Widow wants Cuba to return husband's remains to U.S.
The Associated Press
TOLEDO, Ohio -- The widow of an American who was part of Fidel Castro's Cuban guerrilla army has asked that his remains be returned to his hometown.
``This is where he belongs,'' said Olga Goodwin, who also fought in the Cuban revolution but was later imprisoned.
Her husband, William Morgan, was executed by a Cuban firing squad in 1961 at age 33.
A year earlier he had been hailed as a hero of the revolt that put Castro
in power. Morgan was known as the ``Yanqui Comandante'' and was promoted
to major,
the highest rank to be given a non-Cuban in Castro's forces.
After the war he was mobbed on the streets of Havana by people wanting his autograph.
``He was like a rock star,'' Enrique Encinosa, a Cuban author who met
Morgan in the summer of 1959, told The Blade in a three-part series that
began Sunday. ``He
had that joking, light-hearted demeanor and he was very tough, very
Cuban in his attitude.''
But after the revolution, Morgan began criticizing the direction of
Castro and his government. He spoke out against Communism and openly questioned
why Castro
was courting leaders in the Soviet Union.
Castro began a crackdown against government dissidents and had several
of Morgan's former fighters arrested. The Cuban government arrested Morgan
on Oct.
17, 1960, accusing him of being a spy and operative for ``foreign interests.''
U.S. State Department and FBI documents that have since been declassified
contain no evidence that Morgan was associated with the CIA as the Cubans
had said,
The Blade reported.
Morgan was charged with state treason and faced execution even though
records show the allegations would have drawn only a nine-year sentence
under Cuban
law, the newspaper said.
His wife also was convicted in 1961. She was arrested two days after his death and spent 12 years in Cuban prisons.
Years after her release, she was given permission to join the refugees who migrated to the United States in 1980. By the following year, she was living in Toledo.
``I wanted to be here because of William,'' said Goodwin, 65. ``Ever since I was in prison in Cuba, I wanted to be here.''
Morgan's remains are in a cemetery in Havana.
Goodwin said she had not received an answer to her request from the
Cuban Interests Section within the Swiss embassy in Washington but will
continue asking the
Castro government for a resolution.
Luis Fernandez, a Cuban press attache, said such requests have been granted.

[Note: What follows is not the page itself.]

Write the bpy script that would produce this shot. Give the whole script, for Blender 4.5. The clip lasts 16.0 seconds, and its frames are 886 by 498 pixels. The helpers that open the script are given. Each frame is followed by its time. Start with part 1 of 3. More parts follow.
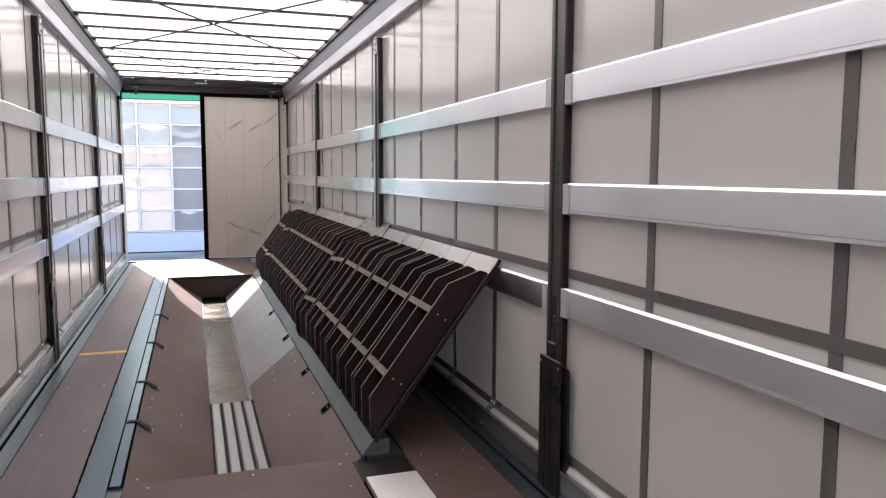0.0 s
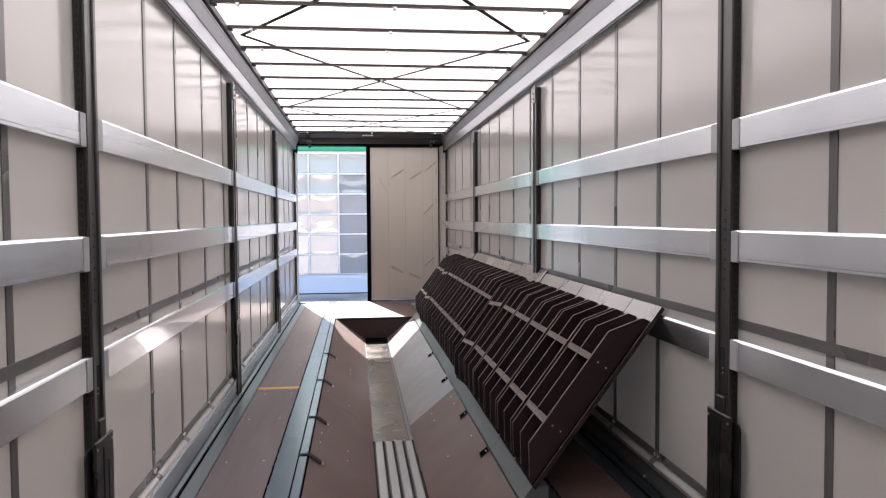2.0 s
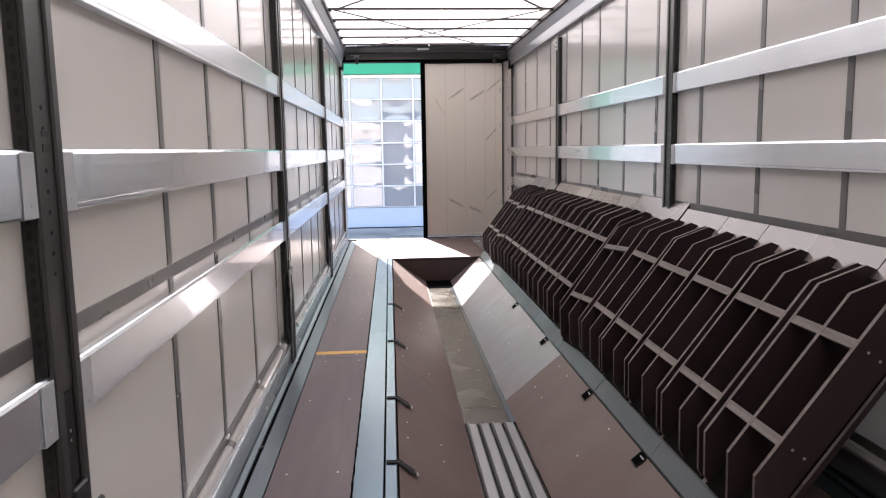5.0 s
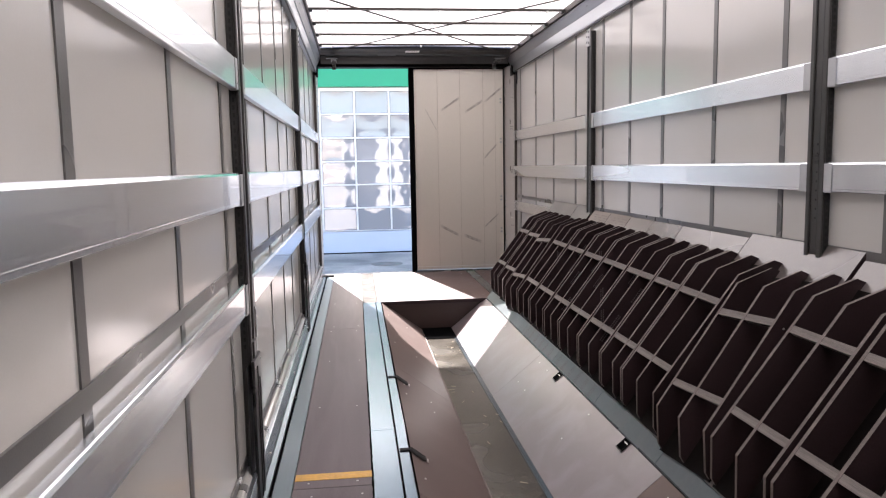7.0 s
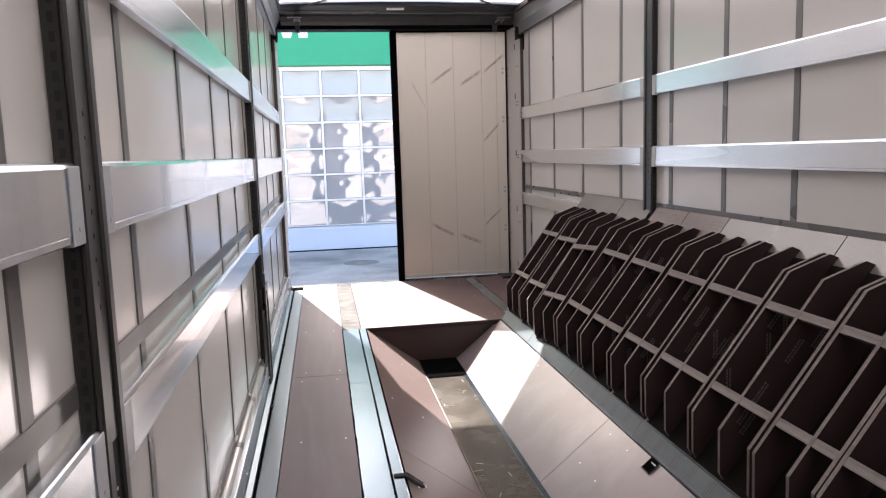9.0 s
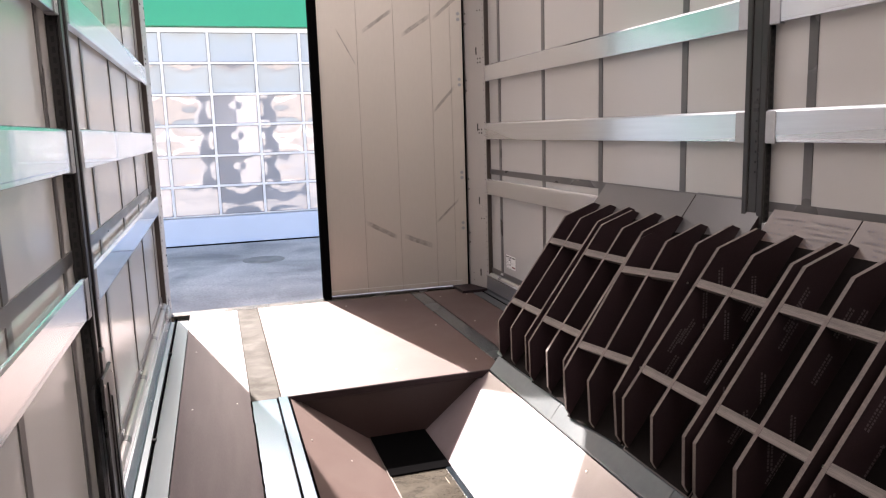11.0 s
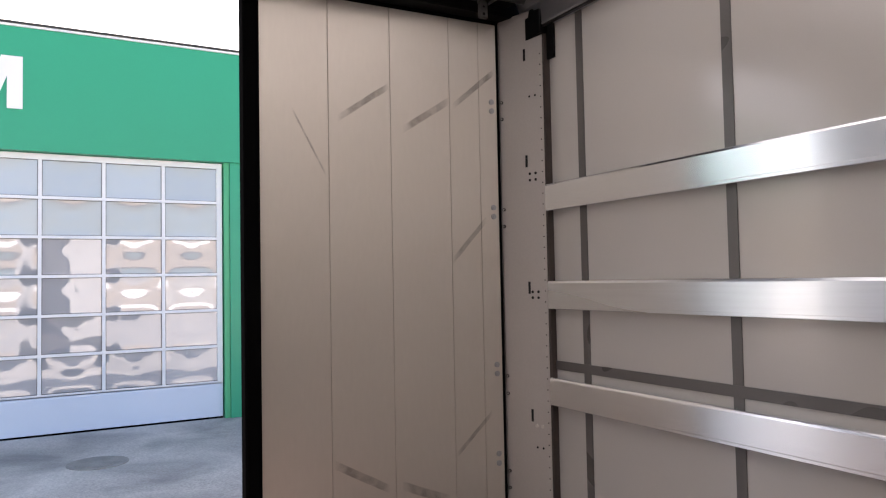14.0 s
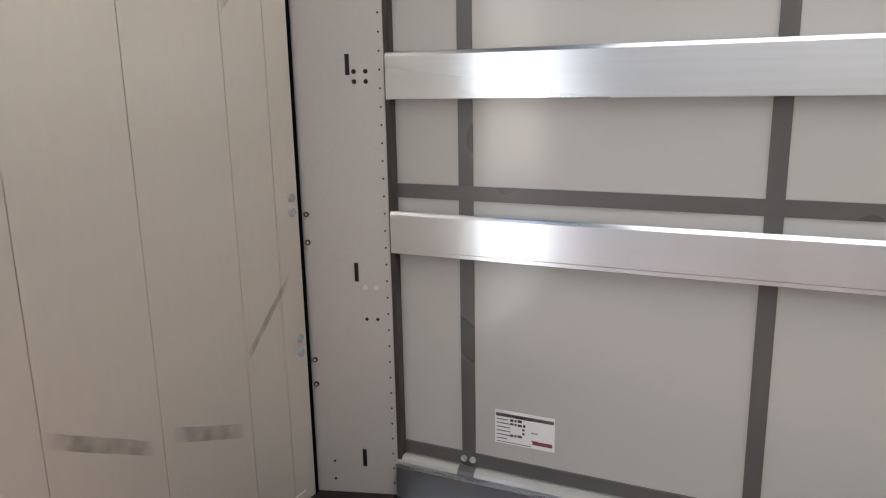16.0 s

But when told by The Blade of the request from Morgan's widow, he declined
comment, referring all questions to the Cuban consulate office. Messages
left at the
consulate were not returned.
``This is the last thing the Cuban government wants,'' said Eloy Gutierrez Menoyo, 68, who fought with Morgan. ``Cuba doesn't want to relive that memory.
It's not a good time.''
People who remember Morgan said he had a troubled youth.
``He was restless, always restless,'' said his sister, Carroll Costain,
of Toledo. ``He couldn't stay in one place too long. ... One minute he's
gone, and the next thing
he's fighting in the Cuban revolution.''
By the time he was 16, he had run away three times and was arrested
on a charge of grand larceny. Records show he was asked to leave one Toledo
high school
and attended two more, spending less than three months in each.
He joined the Army in 1946 and went absent without leave one year later,
shortly after being transferred to Japan. He was court-martialed and sentenced
to three
months at hard labor but overpowered a guard and escaped a month later.
Morgan was caught and sentenced to five years at Camp Cook, Calif.
He returned to Toledo and eventually drifted to Florida and then to Cuba, where he met and married Goodwin, his third wife.